General information
- Client: Anne Keeler

Design and construction
- Architect(s): Ray Kappe

= Keeler House =

Notable residence in California

The Keeler House was a house in Pacific Palisades, Los Angeles. It was completed in 1991 to the designs of American architect Ray Kappe and was destroyed in the January 2025 Palisades Fire.
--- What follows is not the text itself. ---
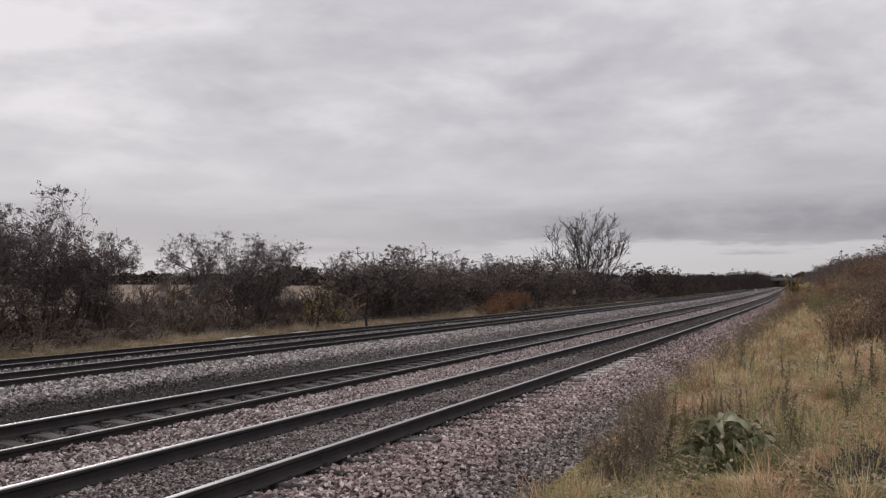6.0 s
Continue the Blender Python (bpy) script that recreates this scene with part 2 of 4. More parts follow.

The house was designed in a Modernist style by Kappe for Anne Keeler, a jazz singer, and her husband Gordon Melcher. The couple had originally engaged another architect before they approached Kappe. Keeler was an admirer of Kappe's 1967 residence on Brooktree Road in Pacific Palisades. It was a remodelling of the extant residence on the site. The house was 4,142 sq ft in size with 4 bedrooms and 3 bathrooms. The walls and floors of the house were made from concrete; redwood, teak and fir woods were also used throughout the house. The house used a cantilevered post-and-beam construction that was one of the last of its kind, due to newer California seismic codes and Title 24 building efficiency standards. It was completed in 1991 with the construction having taken four and a half years.

In April 2024 the house was put up for sale for $12 million. It was destroyed in the January 2025 Southern California wildfires.

The house was located at 16525 Akron Street in the Pacific Palisades area of Los Angeles.